- Directed by: Aaron Falvey
- Written by: Justin Eade
- Produced by: Justin Eade; Aaron Falvey; Patrick Garcia; Barry Sangster; Emily Thompson; Kevin Weisberg;
- Starring: Josh McKenzie; Delaney Tabron; Marshall Napier;
- Cinematography: Kent Belcher
- Edited by: Jack Brown
- Music by: Jonny Higgins
- Release date: 1 September 2022;
- Running time: 100 min
- Country: New Zealand
- Language: English
- Budget: $160, 000

= Northspur (film) =

Northspur is a 2022 New Zealand film written by Justin Eade, directed by Aaron Falvey and filmed in Marlborough.
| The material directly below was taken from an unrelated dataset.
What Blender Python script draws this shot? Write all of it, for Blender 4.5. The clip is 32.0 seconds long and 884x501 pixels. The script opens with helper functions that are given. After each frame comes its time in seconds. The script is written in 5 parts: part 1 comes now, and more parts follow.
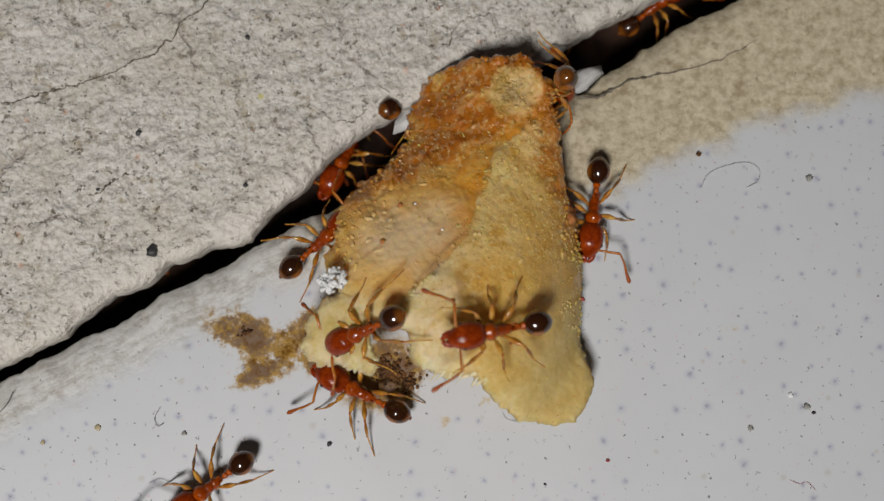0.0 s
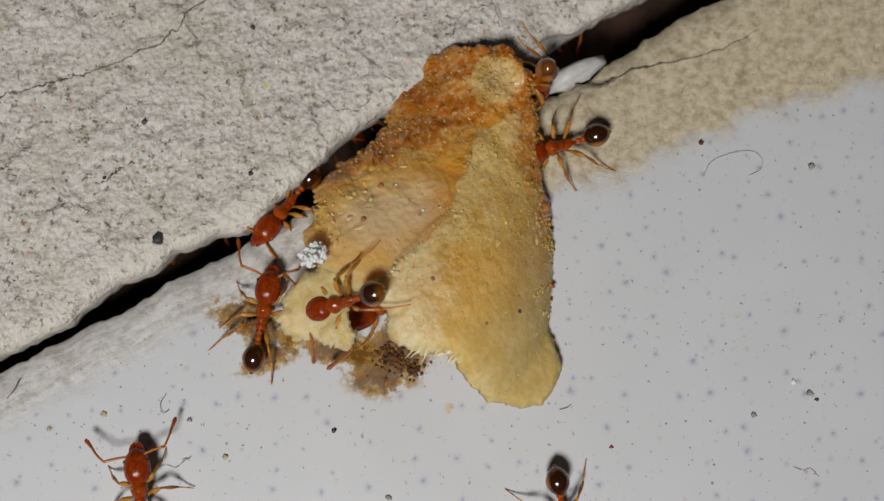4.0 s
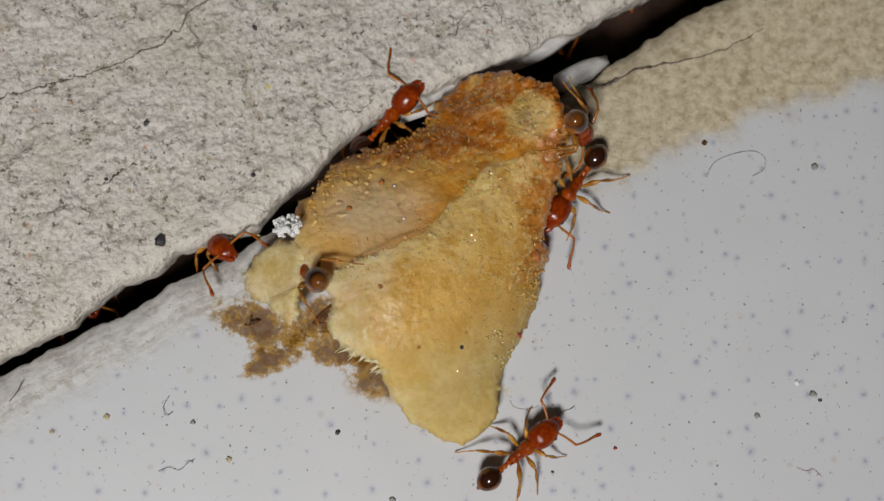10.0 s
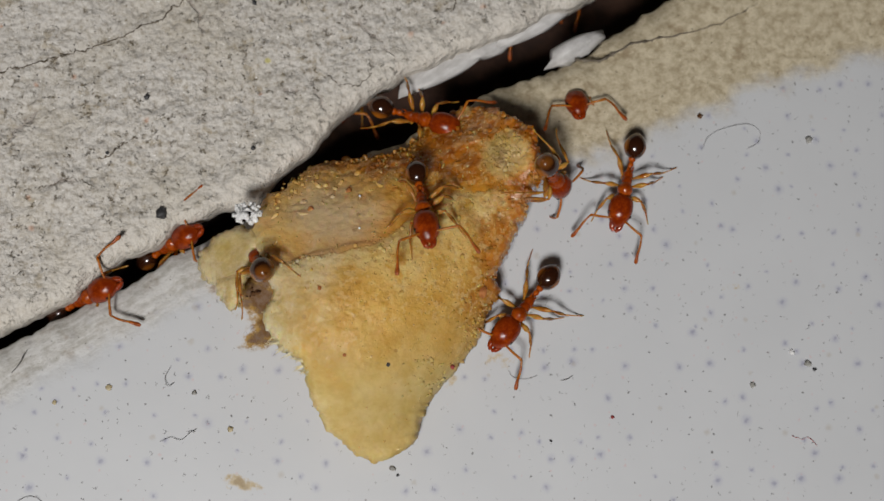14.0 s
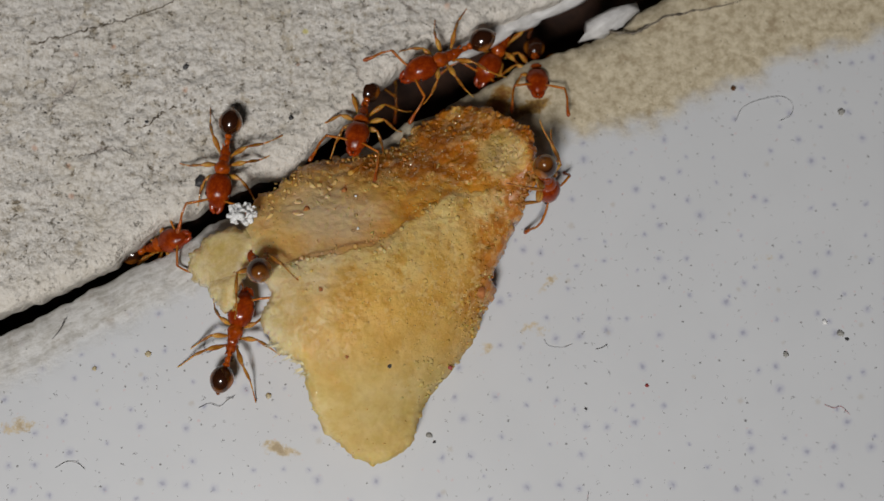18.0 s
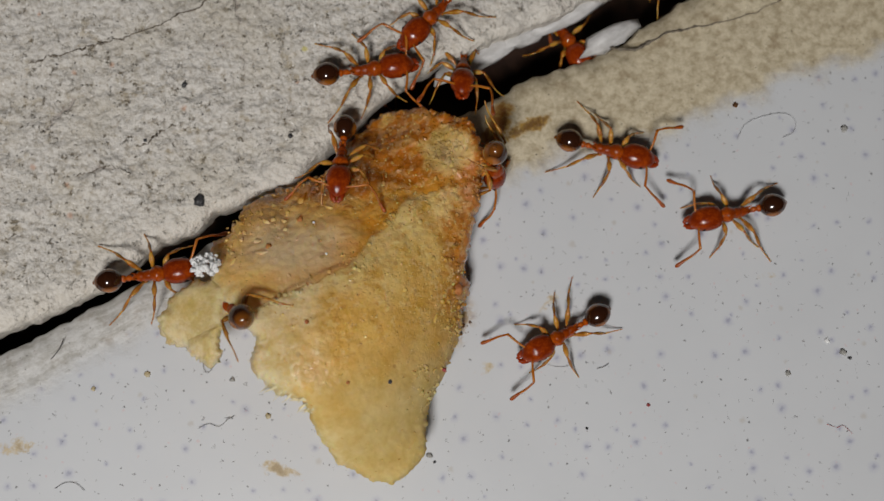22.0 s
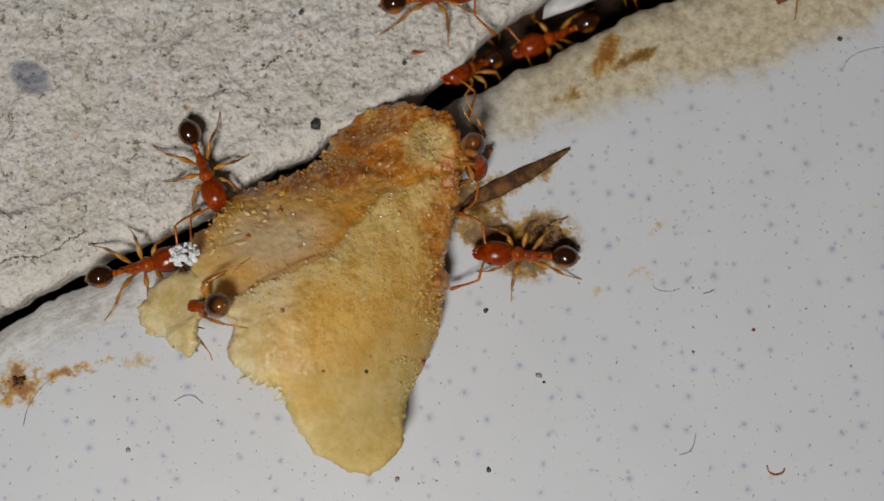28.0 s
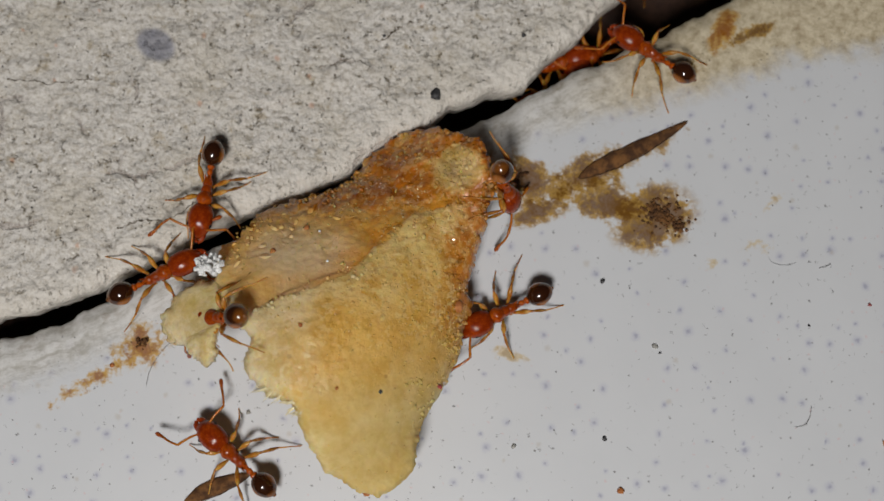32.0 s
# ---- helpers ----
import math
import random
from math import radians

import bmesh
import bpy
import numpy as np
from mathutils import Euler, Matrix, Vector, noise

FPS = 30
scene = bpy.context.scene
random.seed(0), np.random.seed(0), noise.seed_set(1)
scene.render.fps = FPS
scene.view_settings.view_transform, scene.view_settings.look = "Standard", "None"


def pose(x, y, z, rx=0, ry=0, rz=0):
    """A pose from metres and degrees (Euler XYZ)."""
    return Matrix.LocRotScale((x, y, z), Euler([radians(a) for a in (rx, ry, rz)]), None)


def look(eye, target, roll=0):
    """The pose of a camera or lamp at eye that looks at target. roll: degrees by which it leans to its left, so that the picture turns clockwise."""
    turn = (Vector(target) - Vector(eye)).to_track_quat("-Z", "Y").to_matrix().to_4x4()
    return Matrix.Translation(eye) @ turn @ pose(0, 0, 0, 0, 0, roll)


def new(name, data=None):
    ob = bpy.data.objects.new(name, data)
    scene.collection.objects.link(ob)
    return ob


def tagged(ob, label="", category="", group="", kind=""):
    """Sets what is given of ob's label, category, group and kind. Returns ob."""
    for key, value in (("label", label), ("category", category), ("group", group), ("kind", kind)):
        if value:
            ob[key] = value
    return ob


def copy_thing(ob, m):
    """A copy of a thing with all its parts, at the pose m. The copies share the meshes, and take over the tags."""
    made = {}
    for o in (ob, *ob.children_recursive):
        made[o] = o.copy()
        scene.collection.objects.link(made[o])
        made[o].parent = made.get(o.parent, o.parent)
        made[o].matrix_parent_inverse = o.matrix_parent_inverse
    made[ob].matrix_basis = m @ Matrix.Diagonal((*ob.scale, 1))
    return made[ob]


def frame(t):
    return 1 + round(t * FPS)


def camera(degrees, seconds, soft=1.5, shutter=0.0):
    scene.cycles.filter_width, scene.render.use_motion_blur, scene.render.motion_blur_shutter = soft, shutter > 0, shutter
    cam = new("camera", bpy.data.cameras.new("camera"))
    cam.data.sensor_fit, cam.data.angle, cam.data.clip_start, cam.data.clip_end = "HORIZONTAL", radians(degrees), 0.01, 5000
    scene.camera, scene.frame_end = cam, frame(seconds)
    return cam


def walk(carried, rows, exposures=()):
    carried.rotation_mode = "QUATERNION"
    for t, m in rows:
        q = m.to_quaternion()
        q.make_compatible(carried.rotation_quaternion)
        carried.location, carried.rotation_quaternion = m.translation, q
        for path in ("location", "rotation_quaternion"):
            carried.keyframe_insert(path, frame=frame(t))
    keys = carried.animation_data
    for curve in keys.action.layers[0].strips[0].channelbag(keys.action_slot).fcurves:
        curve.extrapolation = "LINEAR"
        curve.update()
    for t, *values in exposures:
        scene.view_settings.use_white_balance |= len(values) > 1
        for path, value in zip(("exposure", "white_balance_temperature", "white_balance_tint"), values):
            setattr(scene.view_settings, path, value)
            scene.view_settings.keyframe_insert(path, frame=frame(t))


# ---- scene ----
MM = 0.001
LENS = 40.0
cam = camera(LENS, 32.0)
# a close-up lens: sharp on the crumb, soft on the far tile
cam.data.dof.use_dof, cam.data.dof.focus_distance, cam.data.dof.aperture_fstop = True, 0.0343, 88.0
# t, eye in mm, turn in degrees
CAMERA_ROWS = [
    (0, -1.263, -5.248, 35.492, 8.405, -2.038, -0.000),
    (0.5, -1.236, -5.382, 35.480, 8.537, -1.923, -0.006),
    (1, -1.357, -5.372, 35.484, 8.501, -2.116, 0.018),
    (1.5, -1.136, -5.349, 35.498, 8.474, -1.786, 0.029),
    (2, -1.085, -5.351, 35.482, 8.482, -1.720, 0.040),
    (2.5, -1.085, -5.351, 35.482, 8.482, -1.720, 0.040),
    (4.5, -1.392, -6.067, 35.616, 9.004, -1.832, -0.040),
    (5, -1.592, -6.027, 35.657, 8.500, -2.013, -0.010),
    (5.5, -1.572, -6.046, 35.728, 8.310, -2.123, -0.141),
    (6, -1.733, -6.116, 35.665, 8.367, -2.352, -0.179),
    (6.5, -1.672, -6.166, 35.652, 8.429, -2.264, -0.144),
    (7, -1.785, -6.108, 35.648, 8.347, -2.434, -0.178),
    (7.5, -1.733, -5.502, 35.520, 8.212, -2.348, -0.154),
    (8, -1.628, -5.611, 35.537, 8.478, -2.193, -0.170),
    (8.5, -1.598, -5.676, 35.544, 8.585, -2.145, -0.172),
    (9, -1.565, -5.617, 35.558, 8.492, -2.098, -0.166),
    (9.5, -1.676, -5.584, 35.540, 8.425, -2.315, -0.199),
    (10, -1.517, -5.569, 35.559, 8.386, -2.081, -0.154),
    (10.5, -1.655, -5.632, 35.523, 8.475, -2.293, -0.176),
    (11, -1.677, -5.595, 35.530, 8.407, -2.323, -0.194),
    (11.5, -1.627, -5.631, 35.529, 8.479, -2.248, -0.178),
    (12, -1.549, -5.573, 35.554, 8.391, -2.127, -0.176),
    (12.5, -1.587, -5.444, 35.567, 8.166, -2.279, -0.180),
    (13, -1.824, -6.435, 35.751, 8.634, -2.230, -0.236),
    (13.5, -1.731, -6.420, 35.781, 8.397, -2.437, -0.357),
    (15.5, -1.707, -6.502, 35.804, 8.305, -2.284, -0.366),
    (16, -2.671, -7.070, 35.882, 8.240, -2.599, -0.262),
    (16.5, -2.848, -7.398, 35.893, 8.429, -2.513, -0.206),
    (17, -2.856, -7.498, 35.851, 8.575, -2.533, -0.213),
    (17.5, -2.908, -7.518, 35.854, 8.588, -2.605, -0.195),
    (18, -2.800, -7.311, 35.911, 8.264, -2.431, -0.180),
    (18.5, -2.802, -7.307, 35.910, 8.259, -2.435, -0.170),
    (19, -2.797, -7.347, 35.903, 8.322, -2.428, -0.179),
    (19.5, -2.808, -7.476, 35.874, 8.531, -2.458, -0.185),
    (20, -2.868, -7.525, 35.852, 8.602, -2.552, -0.182),
    (20.5, -2.608, -6.925, 35.976, 7.648, -2.139, -0.173),
    (21, -2.694, -7.066, 35.956, 7.874, -2.264, -0.180),
    (21.5, -2.533, -6.955, 35.974, 7.678, -2.042, -0.143),
    (22, -2.660, -6.532, 35.840, 7.946, -2.203, -0.217),
    (22.5, -2.657, -6.481, 35.841, 7.863, -2.173, -0.233),
    (23, -2.879, -6.721, 35.900, 7.892, -2.201, -0.189),
    (23.5, -2.874, -6.704, 35.889, 7.844, -2.195, -0.151),
    (24, -2.895, -6.903, 35.858, 8.178, -2.220, -0.198),
    (24.5, -3.231, -7.128, 35.913, 7.962, -2.194, -0.130),
    (25, -3.472, -7.324, 35.990, 7.797, -1.911, 0.061),
    (25.5, -3.595, -7.509, 35.925, 8.061, -2.106, 0.029),
    (27.5, -5.395, -8.787, 36.152, 8.003, -1.707, 0.582),
    (28, -5.481, -8.956, 36.176, 8.021, -1.527, 0.616),
    (28.5, -6.185, -9.228, 36.234, 7.627, -1.047, 0.943),
    (29, -7.006, -9.694, 36.283, 7.857, -0.859, 1.251),
    (29.5, -7.957, -9.909, 36.276, 8.083, -0.658, 1.610),
    (30, -8.184, -10.100, 36.312, 8.315, -0.418, 1.730),
    (30.5, -8.143, -9.987, 36.290, 8.107, -0.384, 1.686),
    (31, -8.231, -10.154, 36.286, 8.361, -0.518, 1.716),
    (31.5, -8.166, -10.226, 36.279, 8.496, -0.425, 1.686),
    (32, -8.196, -10.208, 36.289, 8.375, -0.403, 1.688),
]
walk(cam, [(t, pose(x * MM, y * MM, z * MM, a, b, c)) for t, x, y, z, a, b, c in CAMERA_ROWS],
     exposures=[(0.0, 0.03), (13.0, -0.02), (18.0, -0.11), (32.0, -0.11)])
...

It had its premiere in Blenheim in Marlborough.

==Cast==
- Josh McKenzie as Kellan
- Delaney Tabron as Melinda
- Marshall Napier as Summers
- Kali Kopae as Shell
- Michael Hurst as Green
- Nell Fisher as Tia
- Rama Marrow as Robbie

==Reception==
James Croot in Stuff gave it 3 1/2 stars and says it "is a well-paced and thought-out tale that ratchets up the tension nicely (even if some of the character connections feel a little contrived)." RNZ's At The Movies says "No one can accuse the makers of Northspur - director Aaron Falvey and writer Justin Eade - of thinking small."